Some 240 workers are to be made redundant at THQ as the company embarks on a sweeping cost-cutting operation.
The company is preparing to axe more than ten per cent of staff, primarily in non-development divisions. CEO Brian Farrell – who has faced calls to resign – will have his salary halved, from $720,000 to $360,000.
The major restructuring comes after THQ’s big risks in the kids’ licensed games market failed to pay off.
THQ said that the reorganisation cost $11 million, primarily in severance costs for affected employees.

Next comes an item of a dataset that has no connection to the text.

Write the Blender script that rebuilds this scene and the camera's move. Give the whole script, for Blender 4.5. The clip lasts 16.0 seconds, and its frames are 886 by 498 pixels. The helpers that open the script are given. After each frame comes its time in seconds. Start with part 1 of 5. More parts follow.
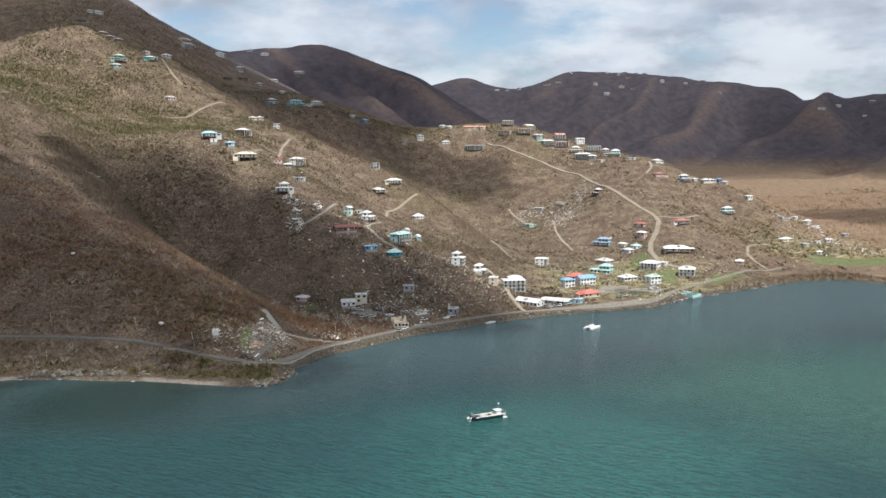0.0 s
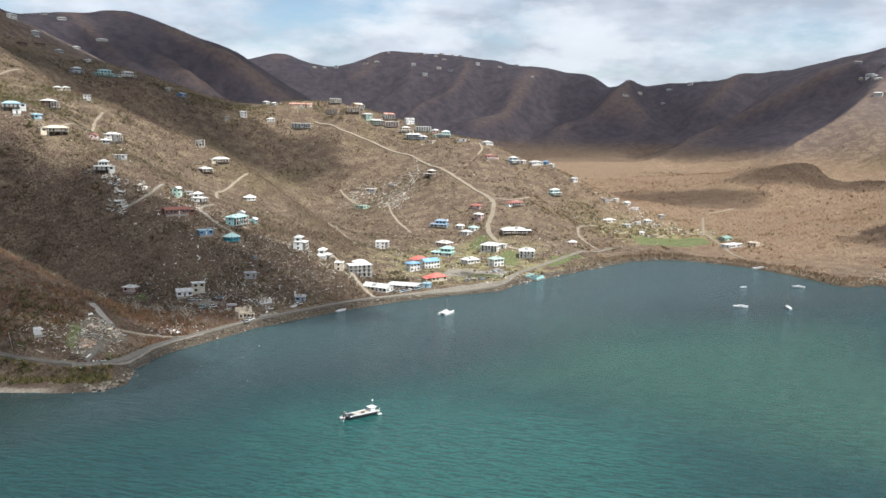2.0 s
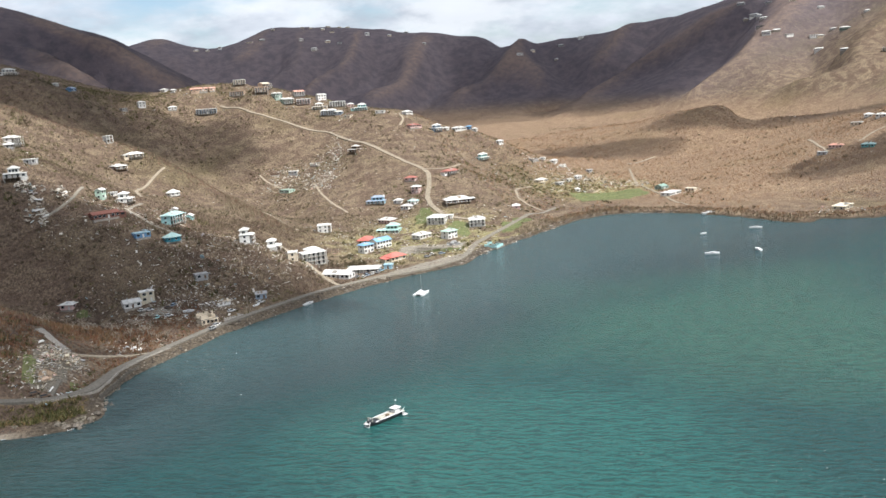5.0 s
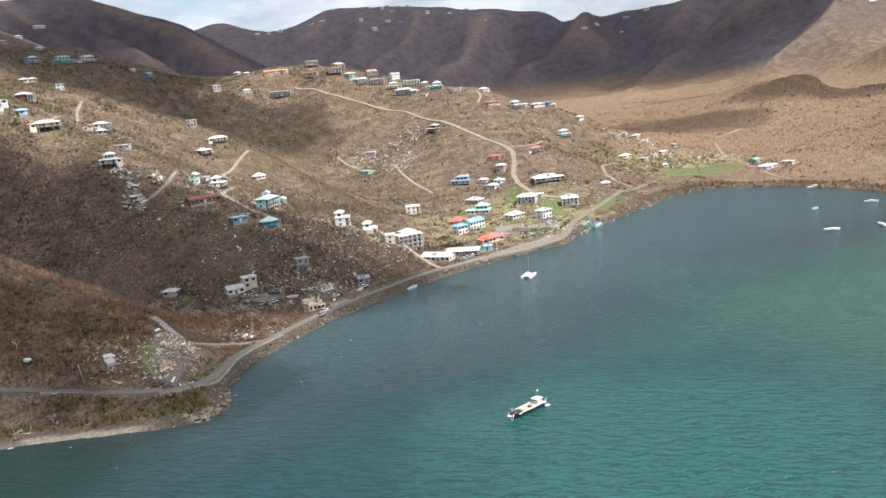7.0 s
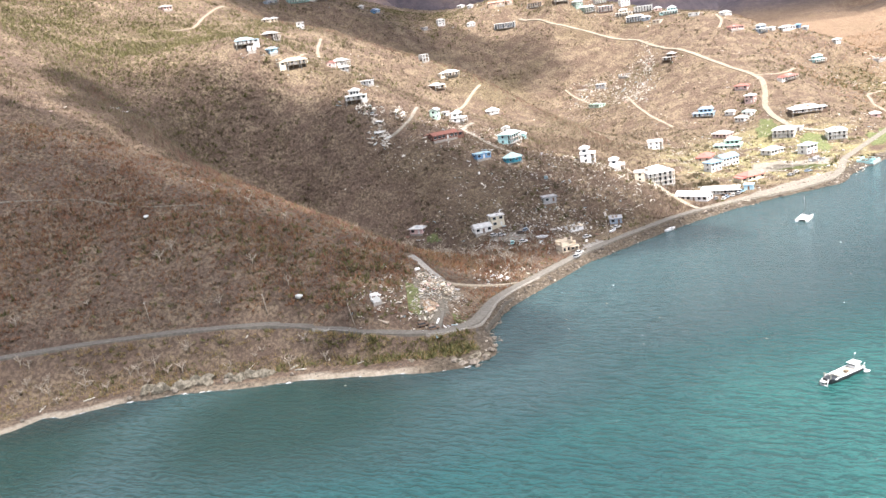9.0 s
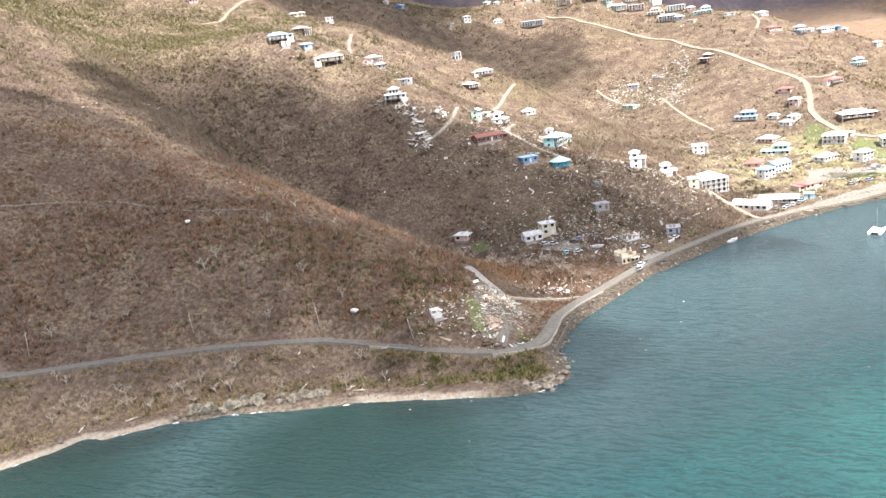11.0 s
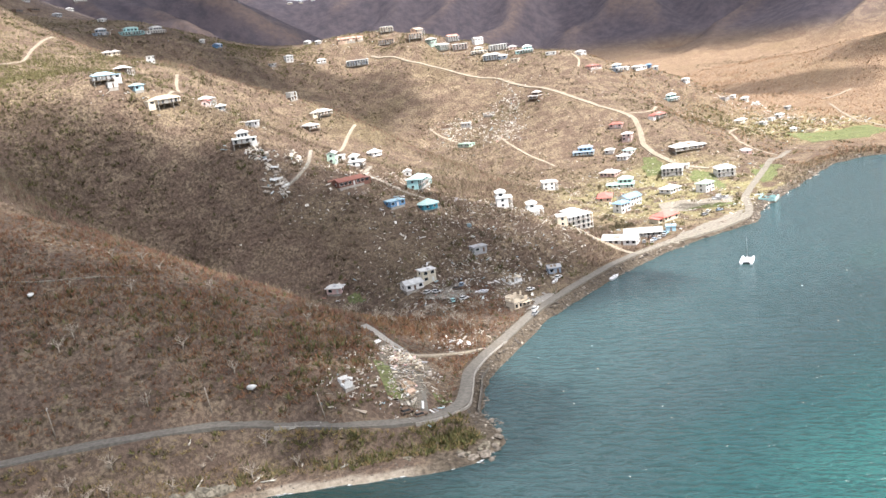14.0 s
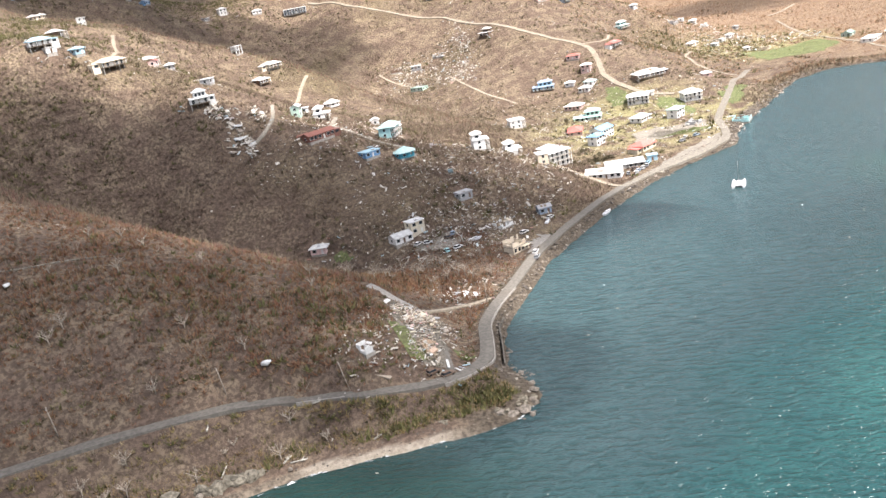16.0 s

The cuts will adjust the company’s operating expenses “to better align with the expected revenues under the updated strategy".
The publisher, which currently employs around 1,700 people, has also been threatened with a Nasdaq delisting.
Over the next two months the company will implement the majority of its restructure, with the entire operation to be completed by September 30th.
Despite having released successful titles last year, THQ has recently found itself engulfed by rumours of layoffs as a result of poor performance.
Yesterday the company announced it had been threatened with delisting from the Nasdaq stock exchange.
THQ’s fortunes downturned sharply following the release of its casual product, U Draw.
“U Draw performed OK in the US when it first arrived in 2010, and performed solidly in Europe in early 2011. But when THQ relaunched the platform over Christmas last year, which included versions for PS3 and Xbox 360, revenues were well below expectations," says MCV deputy editor Chris Dring.
"That led THQ to lay off staff from the development team, including kids, family and casual boss Martin Good."
In the past twelve months THQ has closed several games studios across the globe as part of a cost-cutting operation.
Kaos in New York, as well as studios in the UK and Australia, have all been emptied.
THQ appears to be betting the bank on its subsidised Montreal mega-studio, which is planned to house several hundred developers to make a range of triple-A games in tandem.